WHAT TO DO -
Reproduce each line of the material exactly, minus any picture.

++++++++++

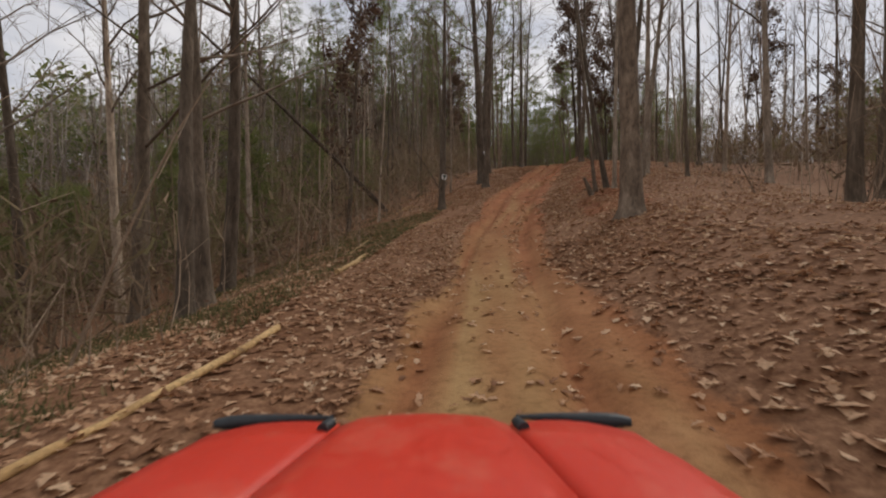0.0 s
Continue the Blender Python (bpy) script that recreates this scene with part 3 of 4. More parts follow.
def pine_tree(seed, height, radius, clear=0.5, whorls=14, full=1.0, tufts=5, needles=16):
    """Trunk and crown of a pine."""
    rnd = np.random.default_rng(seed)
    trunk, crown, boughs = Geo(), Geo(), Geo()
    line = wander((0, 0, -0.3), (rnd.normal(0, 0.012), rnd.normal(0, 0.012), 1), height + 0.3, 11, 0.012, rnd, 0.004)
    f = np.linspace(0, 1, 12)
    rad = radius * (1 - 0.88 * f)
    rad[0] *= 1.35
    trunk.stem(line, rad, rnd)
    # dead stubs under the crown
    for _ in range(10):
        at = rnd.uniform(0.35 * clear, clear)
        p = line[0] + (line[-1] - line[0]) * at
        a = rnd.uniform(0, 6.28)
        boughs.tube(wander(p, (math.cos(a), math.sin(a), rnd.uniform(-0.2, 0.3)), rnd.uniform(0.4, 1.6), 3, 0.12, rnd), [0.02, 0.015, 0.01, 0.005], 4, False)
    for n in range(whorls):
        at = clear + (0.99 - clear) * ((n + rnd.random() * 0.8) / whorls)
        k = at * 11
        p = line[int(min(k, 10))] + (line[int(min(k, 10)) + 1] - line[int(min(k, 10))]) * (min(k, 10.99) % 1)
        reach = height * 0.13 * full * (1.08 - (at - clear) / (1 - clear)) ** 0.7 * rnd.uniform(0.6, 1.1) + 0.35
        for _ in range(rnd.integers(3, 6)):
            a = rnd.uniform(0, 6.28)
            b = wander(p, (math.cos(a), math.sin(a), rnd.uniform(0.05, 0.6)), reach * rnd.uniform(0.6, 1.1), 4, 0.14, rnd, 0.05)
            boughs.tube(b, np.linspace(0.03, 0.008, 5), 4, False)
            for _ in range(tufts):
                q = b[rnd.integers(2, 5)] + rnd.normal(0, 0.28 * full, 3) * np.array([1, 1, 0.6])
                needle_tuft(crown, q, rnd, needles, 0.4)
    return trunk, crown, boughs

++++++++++

RESPONSE TO THE TASK -
0.0 s
Continue the Blender Python (bpy) script that recreates this scene with part 3 of 4. More parts follow.
def pine_tree(seed, height, radius, clear=0.5, whorls=14, full=1.0, tufts=5, needles=16):
    """Trunk and crown of a pine."""
    rnd = np.random.default_rng(seed)
    trunk, crown, boughs = Geo(), Geo(), Geo()
    line = wander((0, 0, -0.3), (rnd.normal(0, 0.012), rnd.normal(0, 0.012), 1), height + 0.3, 11, 0.012, rnd, 0.004)
    f = np.linspace(0, 1, 12)
    rad = radius * (1 - 0.88 * f)
    rad[0] *= 1.35
    trunk.stem(line, rad, rnd)
    # dead stubs under the crown
    for _ in range(10):
        at = rnd.uniform(0.35 * clear, clear)
        p = line[0] + (line[-1] - line[0]) * at
        a = rnd.uniform(0, 6.28)
        boughs.tube(wander(p, (math.cos(a), math.sin(a), rnd.uniform(-0.2, 0.3)), rnd.uniform(0.4, 1.6), 3, 0.12, rnd), [0.02, 0.015, 0.01, 0.005], 4, False)
    for n in range(whorls):
        at = clear + (0.99 - clear) * ((n + rnd.random() * 0.8) / whorls)
        k = at * 11
        p = line[int(min(k, 10))] + (line[int(min(k, 10)) + 1] - line[int(min(k, 10))]) * (min(k, 10.99) % 1)
        reach = height * 0.13 * full * (1.08 - (at - clear) / (1 - clear)) ** 0.7 * rnd.uniform(0.6, 1.1) + 0.35
        for _ in range(rnd.integers(3, 6)):
            a = rnd.uniform(0, 6.28)
            b = wander(p, (math.cos(a), math.sin(a), rnd.uniform(0.05, 0.6)), reach * rnd.uniform(0.6, 1.1), 4, 0.14, rnd, 0.05)
            boughs.tube(b, np.linspace(0.03, 0.008, 5), 4, False)
            for _ in range(tufts):
                q = b[rnd.integers(2, 5)] + rnd.normal(0, 0.28 * full, 3) * np.array([1, 1, 0.6])
                needle_tuft(crown, q, rnd, needles, 0.4)
    return trunk, crown, boughs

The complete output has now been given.